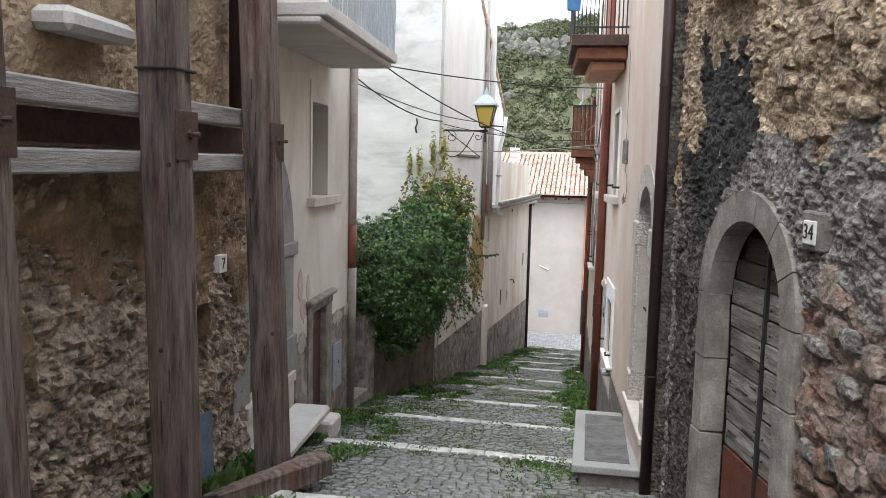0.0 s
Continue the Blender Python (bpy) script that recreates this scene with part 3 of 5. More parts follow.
def window(name, F, s0, s1, z0, z1, label, leaves=2, n=16, trim=0.0, sill=0.1, o=-0.06, trim_mat=None, w_frame=0.05):
    w = thing(name, F.at((s0 + s1) / 2, 0, z0), label, "window", "", "structure")
    part("pane", box(bmesh.new(), F, s0 - 0.02, s1 + 0.02, -0.22, -0.2, z0 - 0.02, z1 + 0.02), M_WIN, w)
    k = (s1 - s0) / leaves
    for i in range(leaves):
        shutter("shutter", F, s0 + k * i + 0.004, s0 + k * (i + 1) - 0.004, z0 + 0.005, z1 - 0.005, o, w, n, w_frame)
    if sill:
        part("sill", box(bmesh.new(), F, s0 - 0.18, s1 + 0.18, -0.1, 0.12, z0 - sill - 0.005, z0 - 0.005, 0.008), M_STONEP, w, "stone sill")
    if trim:
        bm = bmesh.new()
        for a, b, c, d in ((s0 - trim, s0, z0 - 0.02, z1 + trim), (s1, s1 + trim, z0 - 0.02, z1 + trim), (s0, s1, z1, z1 + trim)):
            box(bm, F, a, b, 0.0, 0.022, c, d)
        part("surround", bm, trim_mat or M_WHITEP, w, "flat white painted surround")
    for s in (s0 - 0.22, s1 + 0.22):
        part("stay_hook", tube(bmesh.new(), [F.at(s, 0, z0 + 0.12), F.at(s, 0.09, z0 + 0.12), F.at(s, 0.09, z0 + 0.16)], 0.015, 6), M_IRON, w)
    return w


window("window_1", F_P, 10.85, 11.5, 1.13, 2.25, "upper window with closed dark brown louvred shutters", 2, 18, 0.06, 0.1)
w2 = window("window_2", F_P, 10.81, 11.42, -1.10, -0.32, "small ground window with a closed brown louvred shutter and white surround", 1, 9, 0.245, 0.0, -0.02, None, 0.085)
part("sill", box(bmesh.new(), F_P, 10.5, 11.68, 0.0, 0.075, -1.16, -1.125, 0.005), M_WHITEP, w2)
part("vent_pipe", tube(bmesh.new(), [F_P.at(10.75, -0.02, -1.25), F_P.at(10.75, 0.11, -1.25)], 0.05, 12), M_ZINC, w2)

pl = thing("stone_plaque", F_P.at(11.99, 0, -0.3), "pale carved stone plaque with worn raised letters", "plaque")
part("slab", box(bmesh.new(), F_P, 11.69, 12.29, 0, 0.035, -0.30, -0.175, 0.006, 0.004), M_MARBLE, pl)
for k in range(9):
    s = 12.24 - k * 0.062
    part("carved_stroke", box(bmesh.new(), F_P, s - 0.012 - 0.006 * (k % 3), s + 0.014 + 0.005 * (k % 2), 0.03, 0.044, -0.282 + 0.014 * (k % 3), -0.192 - 0.01 * (k % 2), 0.004, 0.014), M_MARBLE, pl)
mb = thing("meter_box", F_P.at(11.97, 0, -0.8), "grey metal meter cupboard door with a black lock", "meter box")
part("door", box(bmesh.new(), F_P, 11.85, 12.09, 0, 0.02, -0.82, -0.38, 0.008), M_ZINC, mb)
part("frame", box(bmesh.new(), F_P, 11.835, 12.105, 0, 0.008, -0.835, -0.365), M_ZINC, mb)
bm = bmesh.new()
tube(bm, [F_P.at(11.92, 0.018, -0.59), F_P.at(11.92, 0.032, -0.59)], 0.032, 14)
part("lock", bm, M_IRON, mb, "black round lock")
part("padlock", box(bmesh.new(), F_P, 11.90, 11.94, 0.02, 0.04, -0.71, -0.64, 0.01), M_IRON, mb)


def downpipe(name, F, s, o, z0, z1, r, material, label, clips=()):
    d = thing(name, F.at(s, o, z0), label, "drainpipe")
    part("pipe", tube(bmesh.new(), [F.at(s, o, z0), F.at(s, o, z1)], r, 14), material, d, smooth=True)
    for z in clips:
        c = part("clip", tube(bmesh.new(), [F.at(s, o, z), F.at(s, o, z + 0.014)], r + 0.006, 14), material, d)
        part("bracket", tube(bmesh.new(), [F.at(s, -0.02, z + 0.012), F.at(s, o, z + 0.012)], 0.008, 6), material, d)
    return d


downpipe("drainpipe", F_P, 6.93, -0.005, -1.45, 5.9, 0.05, M_PIPED, "dark brown metal drainpipe at the corner of the rubble wall", (-0.3, 2.2))
downpipe("drainpipe", F_P, 12.60, 0.07, -2.5, 6.0, 0.065, M_PIPE, "red-brown metal drainpipe between two plastered houses", (-0.62, 1.3, 3.2))

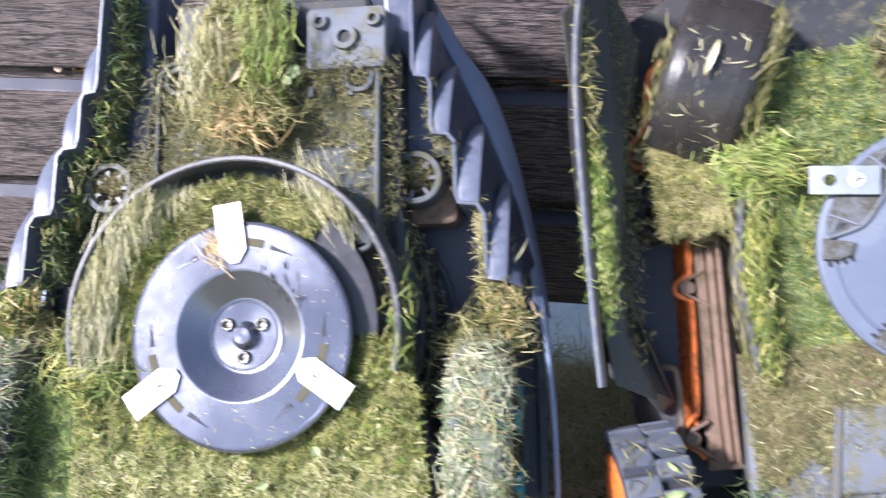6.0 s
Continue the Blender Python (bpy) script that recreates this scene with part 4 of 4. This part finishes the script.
# Darkest clippings lie deepest, olive and bright ones further out.
p, nn = along_line(4200, steps(-1, -0.013, -0.060), (0.005, 0.007, 0.013), (0.5, 0, 1))
strew("grass_clippings", p, nn, G["deep"], (0.004, 0.011), (0.0005, 0.0012), tilt=(-5, 35), m=MA, label="dark green clippings packed behind the stepped shell edge")
p, nn = along_line(700, steps(-1, -0.011, -0.045), (0.004, 0.008, 0.007), (0.5, 0, 1))
strew("grass_clippings", p, nn, G["olive"], (0.006, 0.018), tilt=(-5, 40), m=MA, label="olive clippings behind the stepped shell edge")
p, nn = along_line(130, steps(-1, -0.010, -0.035), (0.003, 0.006, 0.005), (0.5, 0, 1))
strew("grass_clippings", p, nn, G["bright"], (0.008, 0.022), tilt=(0, 50), m=MA, label="bright clippings behind the stepped shell edge")
for s, n in ((1, 380), (-1, 700)):
    base = mirror([(0.191, 0.038, -0.035), (0.198, 0.024, -0.032), (0.206, 0.012, -0.030)], s)
    p, nn = along_line(n, base, (0.007, 0.007, 0.006))
    strew("grass_tuft", p, nn, G["fresh" if s < 0 else "olive"], (0.008, 0.020), tilt=(0, 45), m=MA, label="tangled clump of clippings above the wheel", category="grass tuft")
    p, nn = along_line(110, base, (0.007, 0.006, 0.006))
    strew("grass_tuft", p, nn, G["brown"], (0.007, 0.017), (0.0005, 0.0012), tilt=(0, 40), lift=0.002, m=MA, label="rust-brown grass above the wheel", category="grass tuft")
    p, nn = along_line(110, mirror([(0.196, 0.065, -0.040), (0.205, 0.035, -0.036)], s), (0.004, 0.010, 0.003))
    strew("grass_clippings", p, nn, G["pale"], (0.012, 0.026), along=(0.15 * s, 1, 0), spread=30, m=MA, label="pale clippings smeared on the shell edge")
p, nn = along_line(420, mirror([(0.179, 0.097, -0.040), (0.183, 0.075, -0.033), (0.186, 0.05, -0.033)], 1), (0.003, 0.012, 0.006))
strew("grass_clippings", p, nn, G["olive"], (0.004, 0.011), (0.0005, 0.0011), m=MA, label="yellow-green clippings inside the stepped edge")
p, nn = along_line(420, mirror([(0.141, 0.199, -0.034), (0.1425, 0.165, -0.036), (0.148, 0.154, -0.036), (0.160, 0.150, -0.034), (0.161, 0.125, -0.036)], 1), (0.0025, 0.006, 0.007))
strew("grass_clippings", p, nn, G["dull"], (0.004, 0.010), (0.0005, 0.0011), m=MA, label="clippings inside the stepped edge")
for s in (1, -1):
    c0 = AX + s * 0.1335
    p, nn = along_line(900 if s < 0 else 650, [(c0 - 0.014, 0.136, -0.050), (c0 + 0.01, 0.132, -0.052)], (0.008, 0.006, 0.003))
    strew("grass_clippings", p, nn, G["dull"], (0.003, 0.010), (0.0004, 0.001), m=MA, label="dusty clippings filling the castor socket")
    p, nn = along_line(700, [(c0 - 0.02 * s, 0.15, -0.05), (c0 - 0.028 * s, 0.115, -0.05)], (0.008, 0.01, 0.01))
    strew("grass_clippings", p, nn, G["dull"], (0.003, 0.011), (0.0004, 0.001), m=MA, label="matted clippings beside the castor socket")


# grass caked round the wheels
def on_wheel(n, cx, cy, cz, r, w, a0, a1, lump):
    x = RNG.uniform(cx - w, cx + w, n)
    a = np.radians(RNG.uniform(a0, a1, n))
    rr = r + lump * np.array([ripple(x[i], a[i] * r, 40, 3) for i in range(n)]) - 0.012 * ((x - cx) / w) ** 4
    return np.stack([x, cy + rr * np.cos(a), cz + rr * np.sin(a)], 1), np.stack([0.3 * (x - cx) / w, np.cos(a), np.sin(a)], 1)


for s in (1, -1):
    cx = AX + s * (0.188 if s > 0 else 0.203)
    w = 0.0235
    secs = []
    for i in range(46):
        a = radians(-70 + i * 5)
        secs.append([(cx + k * w / 5, -0.088 + (0.1 + 0.004 * ripple(cx + k * w / 5, a * 0.1, 45, 3) - 0.010 * (k / 5) ** 4) * math.cos(a), -0.082 + (0.1 + 0.004 * ripple(cx + k * w / 5, a * 0.1, 45, 3) - 0.010 * (k / 5) ** 4) * math.sin(a)) for k in range(-5, 6)] + [(cx + w * 0.9, -0.088 + 0.088 * math.cos(a), -0.082 + 0.088 * math.sin(a)), (cx - w * 0.9, -0.088 + 0.088 * math.cos(a), -0.082 + 0.088 * math.sin(a))])
    part("grass_crust", loft(secs), C_PALE, mower, "grey-green crust of clippings on the tyre", smooth=True, angle=1.5)
    p, nn = on_wheel(3000, cx, -0.088, -0.082, 0.1005, w, -60, 150, 0.004)
    strew("grass_clippings", p, nn, G["pale"], (0.007, 0.020), (0.0005, 0.0013), bend=0.25, tilt=(-5, 8), lift=0.0012, m=MA, label="grey-green clippings stuck all round the wheel")
    p, nn = on_wheel(650, cx, -0.088, -0.082, 0.1015, w, -50, 140, 0.004)
    strew("grass_clippings", p, nn, G["pale"], (0.003, 0.007), (0.0012, 0.0026), tilt=(-4, 10), lift=0.0015, m=MA, label="broad pale leaf bits stuck on the wheel")
    p, nn = on_wheel(150, cx, -0.088, -0.082, 0.102, w, -50, 140, 0.004)
    strew("dry_grass", p, nn, G["straw"], (0.012, 0.034), (0.0004, 0.0009), tilt=(-4, 9), bend=0.2, lift=0.0015, m=MA, label="pale stalks stuck on the wheel")
    p, nn = on_wheel(350, cx, -0.088, -0.082, 0.101, w, -10, 110, 0.004)
    strew("grass_clippings", p, nn, G["deep"], (0.008, 0.022), tilt=(-3, 12), lift=0.0015, m=MA, label="green clippings stuck on the wheel")
    p, nn = along_line(900, [(cx - w * 1.2, -0.012, -0.045), (cx - w * 0.2, 0.008, -0.055), (cx + w * 1.2, -0.004, -0.05)], (0.006, 0.007, 0.014), (0, 1, 0.8))
    strew("grass_tuft", p, nn, G["olive"], (0.012, 0.036), (0.0004, 0.0011), tilt=(-10, 35), bend=0.18, m=MA, label="stringy grass hanging over the wheel", category="grass tuft")
    p, nn = along_line(130, [(cx + s * w, -0.02, -0.02), (cx + s * w, -0.10, 0.005), (cx + s * w, -0.17, -0.01)], (0.004, 0.01, 0.006), (s, 0, 0.5))
    strew("dry_grass", p, nn, G["olive"], (0.015, 0.045), (0.0005, 0.0012), tilt=(0, 60), bend=0.2, m=MA, label="long stalks hanging off the wheel's edge")
p, nn = along_line(700, [(-0.16, 0.008, -0.04), (-0.15, -0.02, -0.03), (-0.135, -0.035, -0.01), (-0.1, -0.035, -0.004)], (0.012, 0.008, 0.008))
strew("grass_tuft", p, nn, G["fresh"], (0.012, 0.034), tilt=(0, 40), m=MA, label="tangled grass between wheel and guard", category="grass tuft")
p, nn = along_line(500, [(-0.179, -0.03, -0.02), (-0.178, -0.10, -0.002), (-0.178, -0.17, -0.01)], (0.003, 0.01, 0.010), (1, 0, 0.5))
strew("grass_clippings", p, nn, G["deep"], (0.008, 0.02), m=MA, label="dark clippings on the wheel's inner side")
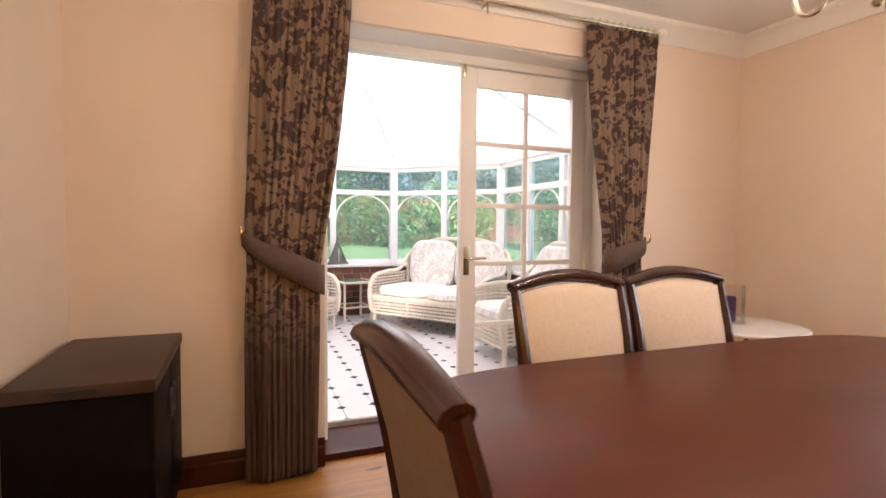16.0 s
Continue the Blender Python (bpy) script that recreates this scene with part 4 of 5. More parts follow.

TASK DIRECTIONS ▸ Restate each line from the start of the listing through the line bearing "12), M_ZINC, w2)" word for word. Drop the pictures.

SOLUTION TO THIS EXERCISE ▸
0.0 s
Continue the Blender Python (bpy) script that recreates this scene with part 3 of 5. More parts follow.
def window(name, F, s0, s1, z0, z1, label, leaves=2, n=16, trim=0.0, sill=0.1, o=-0.06, trim_mat=None, w_frame=0.05):
    w = thing(name, F.at((s0 + s1) / 2, 0, z0), label, "window", "", "structure")
    part("pane", box(bmesh.new(), F, s0 - 0.02, s1 + 0.02, -0.22, -0.2, z0 - 0.02, z1 + 0.02), M_WIN, w)
    k = (s1 - s0) / leaves
    for i in range(leaves):
        shutter("shutter", F, s0 + k * i + 0.004, s0 + k * (i + 1) - 0.004, z0 + 0.005, z1 - 0.005, o, w, n, w_frame)
    if sill:
        part("sill", box(bmesh.new(), F, s0 - 0.18, s1 + 0.18, -0.1, 0.12, z0 - sill - 0.005, z0 - 0.005, 0.008), M_STONEP, w, "stone sill")
    if trim:
        bm = bmesh.new()
        for a, b, c, d in ((s0 - trim, s0, z0 - 0.02, z1 + trim), (s1, s1 + trim, z0 - 0.02, z1 + trim), (s0, s1, z1, z1 + trim)):
            box(bm, F, a, b, 0.0, 0.022, c, d)
        part("surround", bm, trim_mat or M_WHITEP, w, "flat white painted surround")
    for s in (s0 - 0.22, s1 + 0.22):
        part("stay_hook", tube(bmesh.new(), [F.at(s, 0, z0 + 0.12), F.at(s, 0.09, z0 + 0.12), F.at(s, 0.09, z0 + 0.16)], 0.015, 6), M_IRON, w)
    return w


window("window_1", F_P, 10.85, 11.5, 1.13, 2.25, "upper window with closed dark brown louvred shutters", 2, 18, 0.06, 0.1)
w2 = window("window_2", F_P, 10.81, 11.42, -1.10, -0.32, "small ground window with a closed brown louvred shutter and white surround", 1, 9, 0.245, 0.0, -0.02, None, 0.085)
part("sill", box(bmesh.new(), F_P, 10.5, 11.68, 0.0, 0.075, -1.16, -1.125, 0.005), M_WHITEP, w2)
part("vent_pipe", tube(bmesh.new(), [F_P.at(10.75, -0.02, -1.25), F_P.at(10.75, 0.11, -1.25)], 0.05, 12), M_ZINC, w2)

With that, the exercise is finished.